■ **DATASET EXTRACT**
_ _ _

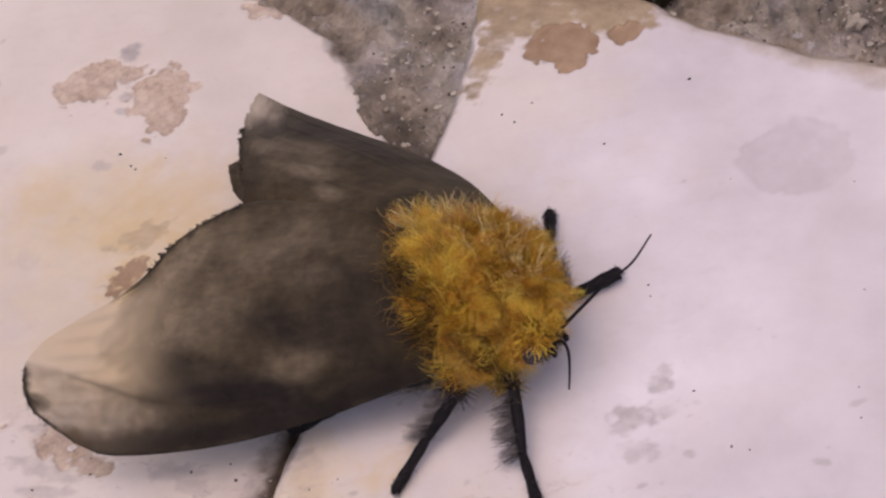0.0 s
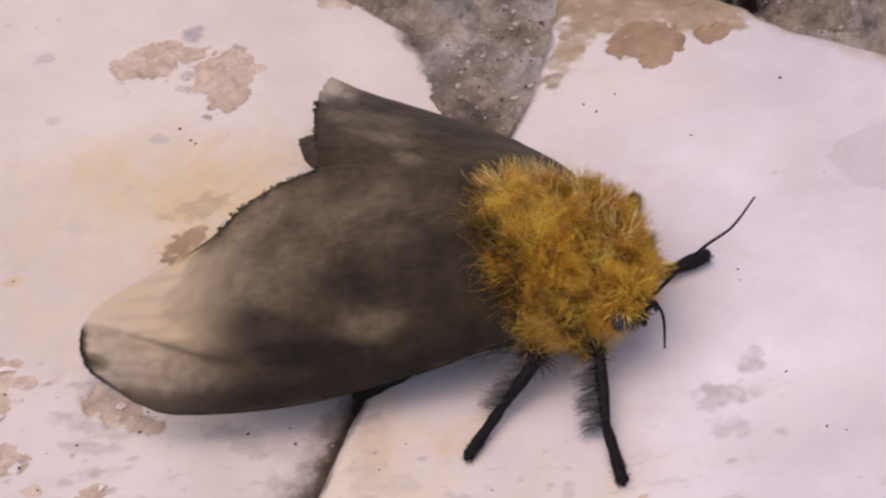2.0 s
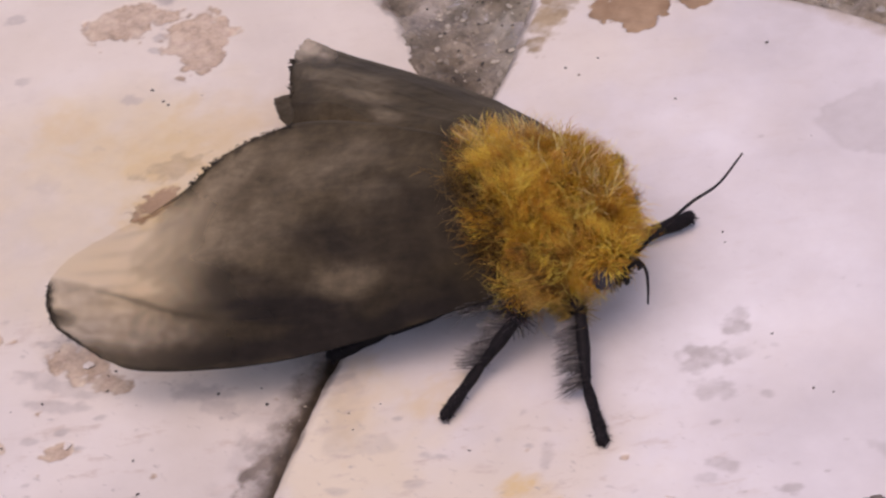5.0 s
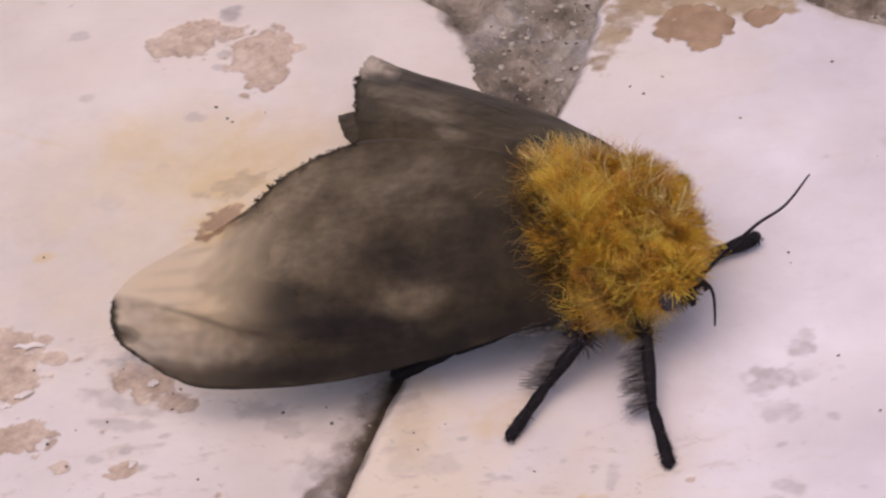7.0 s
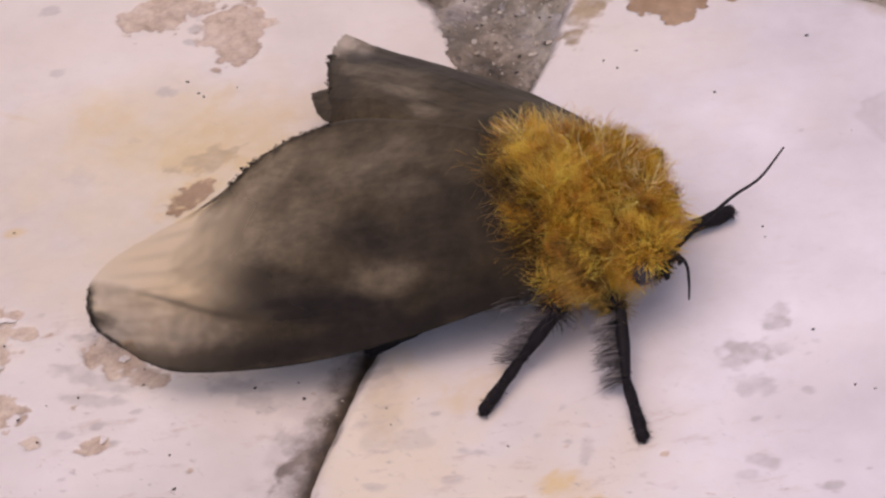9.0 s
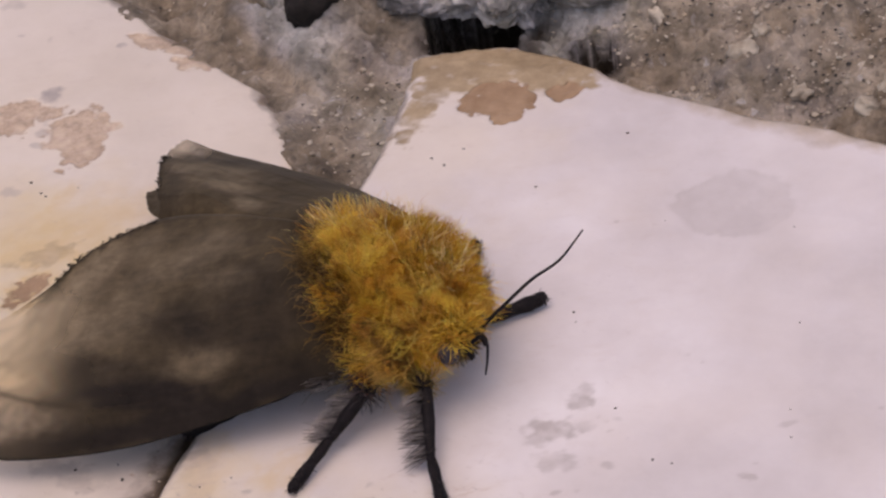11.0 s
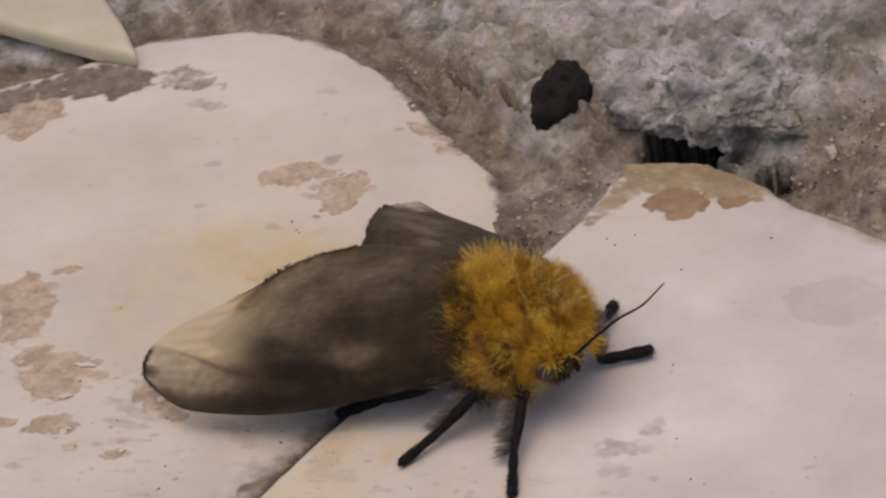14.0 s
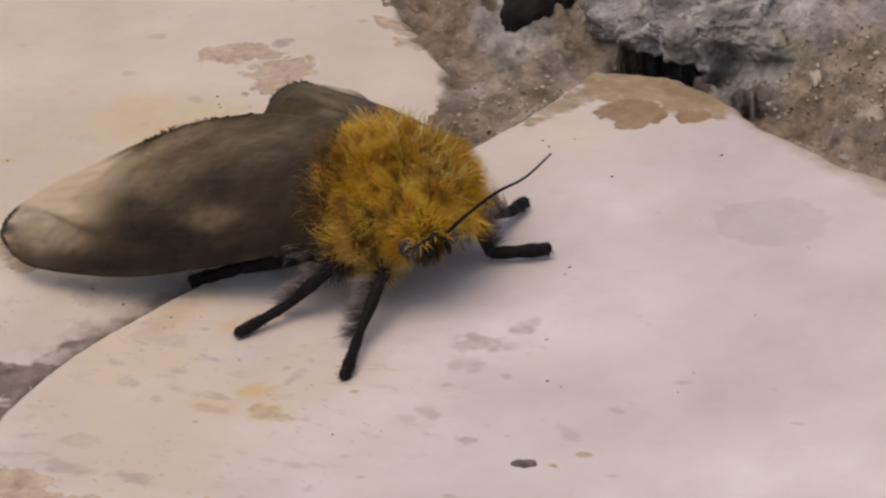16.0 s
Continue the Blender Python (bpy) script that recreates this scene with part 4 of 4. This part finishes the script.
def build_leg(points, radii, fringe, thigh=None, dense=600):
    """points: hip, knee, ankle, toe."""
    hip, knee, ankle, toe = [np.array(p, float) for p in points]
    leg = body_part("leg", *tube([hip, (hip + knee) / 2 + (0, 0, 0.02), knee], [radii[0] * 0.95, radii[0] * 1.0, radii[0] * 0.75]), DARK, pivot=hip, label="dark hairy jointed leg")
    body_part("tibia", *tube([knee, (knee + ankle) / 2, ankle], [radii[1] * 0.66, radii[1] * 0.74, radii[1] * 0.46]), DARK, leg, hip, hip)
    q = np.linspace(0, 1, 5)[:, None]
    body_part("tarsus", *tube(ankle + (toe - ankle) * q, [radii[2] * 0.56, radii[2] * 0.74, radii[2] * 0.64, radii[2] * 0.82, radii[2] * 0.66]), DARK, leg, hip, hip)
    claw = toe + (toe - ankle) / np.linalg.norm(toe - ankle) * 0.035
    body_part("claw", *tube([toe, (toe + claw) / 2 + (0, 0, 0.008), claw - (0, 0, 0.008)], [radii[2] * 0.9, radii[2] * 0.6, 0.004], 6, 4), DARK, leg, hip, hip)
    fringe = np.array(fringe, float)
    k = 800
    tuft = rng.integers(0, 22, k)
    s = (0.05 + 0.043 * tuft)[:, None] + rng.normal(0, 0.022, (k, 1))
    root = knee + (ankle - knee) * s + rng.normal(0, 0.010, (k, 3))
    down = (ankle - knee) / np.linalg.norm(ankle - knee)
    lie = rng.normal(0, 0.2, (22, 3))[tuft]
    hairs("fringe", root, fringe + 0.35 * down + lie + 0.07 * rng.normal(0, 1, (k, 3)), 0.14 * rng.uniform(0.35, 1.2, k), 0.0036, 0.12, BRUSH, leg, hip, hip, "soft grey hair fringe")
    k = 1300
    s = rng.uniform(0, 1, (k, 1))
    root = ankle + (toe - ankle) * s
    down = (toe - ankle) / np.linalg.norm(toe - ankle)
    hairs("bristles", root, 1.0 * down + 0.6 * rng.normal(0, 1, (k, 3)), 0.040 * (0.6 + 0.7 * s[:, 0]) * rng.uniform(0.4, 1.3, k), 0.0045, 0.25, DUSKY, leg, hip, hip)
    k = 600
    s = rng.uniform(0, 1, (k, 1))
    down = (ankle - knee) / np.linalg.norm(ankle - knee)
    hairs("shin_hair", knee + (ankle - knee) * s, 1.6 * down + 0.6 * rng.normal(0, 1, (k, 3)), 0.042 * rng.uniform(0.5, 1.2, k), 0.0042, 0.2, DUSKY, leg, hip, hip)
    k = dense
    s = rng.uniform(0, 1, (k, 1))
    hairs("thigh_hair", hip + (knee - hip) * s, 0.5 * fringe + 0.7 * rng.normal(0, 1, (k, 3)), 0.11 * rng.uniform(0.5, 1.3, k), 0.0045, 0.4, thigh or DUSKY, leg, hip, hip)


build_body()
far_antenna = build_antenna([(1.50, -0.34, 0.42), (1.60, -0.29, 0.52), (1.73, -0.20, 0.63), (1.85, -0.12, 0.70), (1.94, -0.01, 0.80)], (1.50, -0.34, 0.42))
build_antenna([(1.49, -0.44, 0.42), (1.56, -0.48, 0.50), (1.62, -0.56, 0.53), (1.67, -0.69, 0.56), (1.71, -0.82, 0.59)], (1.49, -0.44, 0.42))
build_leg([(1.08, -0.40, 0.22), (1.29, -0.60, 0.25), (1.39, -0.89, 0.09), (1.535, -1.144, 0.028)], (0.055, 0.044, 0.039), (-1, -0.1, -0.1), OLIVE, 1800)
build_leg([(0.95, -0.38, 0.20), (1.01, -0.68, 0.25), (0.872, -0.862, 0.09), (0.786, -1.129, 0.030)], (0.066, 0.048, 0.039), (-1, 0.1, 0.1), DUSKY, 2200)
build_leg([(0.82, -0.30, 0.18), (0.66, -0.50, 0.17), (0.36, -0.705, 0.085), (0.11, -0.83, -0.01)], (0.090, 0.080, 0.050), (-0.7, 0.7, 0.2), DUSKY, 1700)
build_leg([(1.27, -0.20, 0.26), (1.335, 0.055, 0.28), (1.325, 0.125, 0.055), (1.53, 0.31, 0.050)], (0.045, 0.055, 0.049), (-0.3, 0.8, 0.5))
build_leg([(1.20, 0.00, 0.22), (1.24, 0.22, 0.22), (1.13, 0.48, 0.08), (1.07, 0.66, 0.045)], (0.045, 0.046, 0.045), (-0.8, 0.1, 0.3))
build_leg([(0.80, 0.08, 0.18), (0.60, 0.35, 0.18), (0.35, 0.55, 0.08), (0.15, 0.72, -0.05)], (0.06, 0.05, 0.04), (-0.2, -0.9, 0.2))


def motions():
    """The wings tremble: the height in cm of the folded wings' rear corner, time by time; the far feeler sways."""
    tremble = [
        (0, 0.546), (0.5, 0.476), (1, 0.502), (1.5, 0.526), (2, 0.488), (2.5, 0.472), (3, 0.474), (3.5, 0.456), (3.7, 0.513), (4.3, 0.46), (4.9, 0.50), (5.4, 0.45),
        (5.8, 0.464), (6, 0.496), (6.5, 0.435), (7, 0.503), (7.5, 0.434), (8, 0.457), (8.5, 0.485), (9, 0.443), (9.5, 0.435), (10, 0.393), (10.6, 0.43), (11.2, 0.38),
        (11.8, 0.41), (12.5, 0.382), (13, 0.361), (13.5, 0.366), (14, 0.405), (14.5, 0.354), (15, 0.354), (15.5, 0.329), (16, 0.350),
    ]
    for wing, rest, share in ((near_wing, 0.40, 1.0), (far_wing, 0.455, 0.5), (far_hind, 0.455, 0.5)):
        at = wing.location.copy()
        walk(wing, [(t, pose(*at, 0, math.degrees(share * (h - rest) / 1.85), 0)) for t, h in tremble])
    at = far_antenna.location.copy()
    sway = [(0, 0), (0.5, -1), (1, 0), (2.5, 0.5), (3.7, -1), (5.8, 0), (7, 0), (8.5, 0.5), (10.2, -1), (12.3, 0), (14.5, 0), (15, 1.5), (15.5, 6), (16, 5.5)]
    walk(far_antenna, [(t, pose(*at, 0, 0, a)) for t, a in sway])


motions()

_ _ _

■ **WHAT YOU WILL DO**
Quote the material in full and exactly; do not carry over its pictures.

■ **REPLY**
0.0 s
2.0 s
5.0 s
7.0 s
9.0 s
11.0 s
14.0 s
16.0 s
Continue the Blender Python (bpy) script that recreates this scene with part 4 of 4. This part finishes the script.
def build_leg(points, radii, fringe, thigh=None, dense=600):
    """points: hip, knee, ankle, toe."""
    hip, knee, ankle, toe = [np.array(p, float) for p in points]
    leg = body_part("leg", *tube([hip, (hip + knee) / 2 + (0, 0, 0.02), knee], [radii[0] * 0.95, radii[0] * 1.0, radii[0] * 0.75]), DARK, pivot=hip, label="dark hairy jointed leg")
    body_part("tibia", *tube([knee, (knee + ankle) / 2, ankle], [radii[1] * 0.66, radii[1] * 0.74, radii[1] * 0.46]), DARK, leg, hip, hip)
    q = np.linspace(0, 1, 5)[:, None]
    body_part("tarsus", *tube(ankle + (toe - ankle) * q, [radii[2] * 0.56, radii[2] * 0.74, radii[2] * 0.64, radii[2] * 0.82, radii[2] * 0.66]), DARK, leg, hip, hip)
    claw = toe + (toe - ankle) / np.linalg.norm(toe - ankle) * 0.035
    body_part("claw", *tube([toe, (toe + claw) / 2 + (0, 0, 0.008), claw - (0, 0, 0.008)], [radii[2] * 0.9, radii[2] * 0.6, 0.004], 6, 4), DARK, leg, hip, hip)
    fringe = np.array(fringe, float)
    k = 800
    tuft = rng.integers(0, 22, k)
    s = (0.05 + 0.043 * tuft)[:, None] + rng.normal(0, 0.022, (k, 1))
    root = knee + (ankle - knee) * s + rng.normal(0, 0.010, (k, 3))
    down = (ankle - knee) / np.linalg.norm(ankle - knee)
    lie = rng.normal(0, 0.2, (22, 3))[tuft]
    hairs("fringe", root, fringe + 0.35 * down + lie + 0.07 * rng.normal(0, 1, (k, 3)), 0.14 * rng.uniform(0.35, 1.2, k), 0.0036, 0.12, BRUSH, leg, hip, hip, "soft grey hair fringe")
    k = 1300
    s = rng.uniform(0, 1, (k, 1))
    root = ankle + (toe - ankle) * s
    down = (toe - ankle) / np.linalg.norm(toe - ankle)
    hairs("bristles", root, 1.0 * down + 0.6 * rng.normal(0, 1, (k, 3)), 0.040 * (0.6 + 0.7 * s[:, 0]) * rng.uniform(0.4, 1.3, k), 0.0045, 0.25, DUSKY, leg, hip, hip)
    k = 600
    s = rng.uniform(0, 1, (k, 1))
    down = (ankle - knee) / np.linalg.norm(ankle - knee)
    hairs("shin_hair", knee + (ankle - knee) * s, 1.6 * down + 0.6 * rng.normal(0, 1, (k, 3)), 0.042 * rng.uniform(0.5, 1.2, k), 0.0042, 0.2, DUSKY, leg, hip, hip)
    k = dense
    s = rng.uniform(0, 1, (k, 1))
    hairs("thigh_hair", hip + (knee - hip) * s, 0.5 * fringe + 0.7 * rng.normal(0, 1, (k, 3)), 0.11 * rng.uniform(0.5, 1.3, k), 0.0045, 0.4, thigh or DUSKY, leg, hip, hip)


build_body()
far_antenna = build_antenna([(1.50, -0.34, 0.42), (1.60, -0.29, 0.52), (1.73, -0.20, 0.63), (1.85, -0.12, 0.70), (1.94, -0.01, 0.80)], (1.50, -0.34, 0.42))
build_antenna([(1.49, -0.44, 0.42), (1.56, -0.48, 0.50), (1.62, -0.56, 0.53), (1.67, -0.69, 0.56), (1.71, -0.82, 0.59)], (1.49, -0.44, 0.42))
build_leg([(1.08, -0.40, 0.22), (1.29, -0.60, 0.25), (1.39, -0.89, 0.09), (1.535, -1.144, 0.028)], (0.055, 0.044, 0.039), (-1, -0.1, -0.1), OLIVE, 1800)
build_leg([(0.95, -0.38, 0.20), (1.01, -0.68, 0.25), (0.872, -0.862, 0.09), (0.786, -1.129, 0.030)], (0.066, 0.048, 0.039), (-1, 0.1, 0.1), DUSKY, 2200)
build_leg([(0.82, -0.30, 0.18), (0.66, -0.50, 0.17), (0.36, -0.705, 0.085), (0.11, -0.83, -0.01)], (0.090, 0.080, 0.050), (-0.7, 0.7, 0.2), DUSKY, 1700)
build_leg([(1.27, -0.20, 0.26), (1.335, 0.055, 0.28), (1.325, 0.125, 0.055), (1.53, 0.31, 0.050)], (0.045, 0.055, 0.049), (-0.3, 0.8, 0.5))
build_leg([(1.20, 0.00, 0.22), (1.24, 0.22, 0.22), (1.13, 0.48, 0.08), (1.07, 0.66, 0.045)], (0.045, 0.046, 0.045), (-0.8, 0.1, 0.3))
build_leg([(0.80, 0.08, 0.18), (0.60, 0.35, 0.18), (0.35, 0.55, 0.08), (0.15, 0.72, -0.05)], (0.06, 0.05, 0.04), (-0.2, -0.9, 0.2))


def motions():
    """The wings tremble: the height in cm of the folded wings' rear corner, time by time; the far feeler sways."""
    tremble = [
        (0, 0.546), (0.5, 0.476), (1, 0.502), (1.5, 0.526), (2, 0.488), (2.5, 0.472), (3, 0.474), (3.5, 0.456), (3.7, 0.513), (4.3, 0.46), (4.9, 0.50), (5.4, 0.45),
        (5.8, 0.464), (6, 0.496), (6.5, 0.435), (7, 0.503), (7.5, 0.434), (8, 0.457), (8.5, 0.485), (9, 0.443), (9.5, 0.435), (10, 0.393), (10.6, 0.43), (11.2, 0.38),
        (11.8, 0.41), (12.5, 0.382), (13, 0.361), (13.5, 0.366), (14, 0.405), (14.5, 0.354), (15, 0.354), (15.5, 0.329), (16, 0.350),
    ]
    for wing, rest, share in ((near_wing, 0.40, 1.0), (far_wing, 0.455, 0.5), (far_hind, 0.455, 0.5)):
        at = wing.location.copy()
        walk(wing, [(t, pose(*at, 0, math.degrees(share * (h - rest) / 1.85), 0)) for t, h in tremble])
    at = far_antenna.location.copy()
    sway = [(0, 0), (0.5, -1), (1, 0), (2.5, 0.5), (3.7, -1), (5.8, 0), (7, 0), (8.5, 0.5), (10.2, -1), (12.3, 0), (14.5, 0), (15, 1.5), (15.5, 6), (16, 5.5)]
    walk(far_antenna, [(t, pose(*at, 0, 0, a)) for t, a in sway])


motions()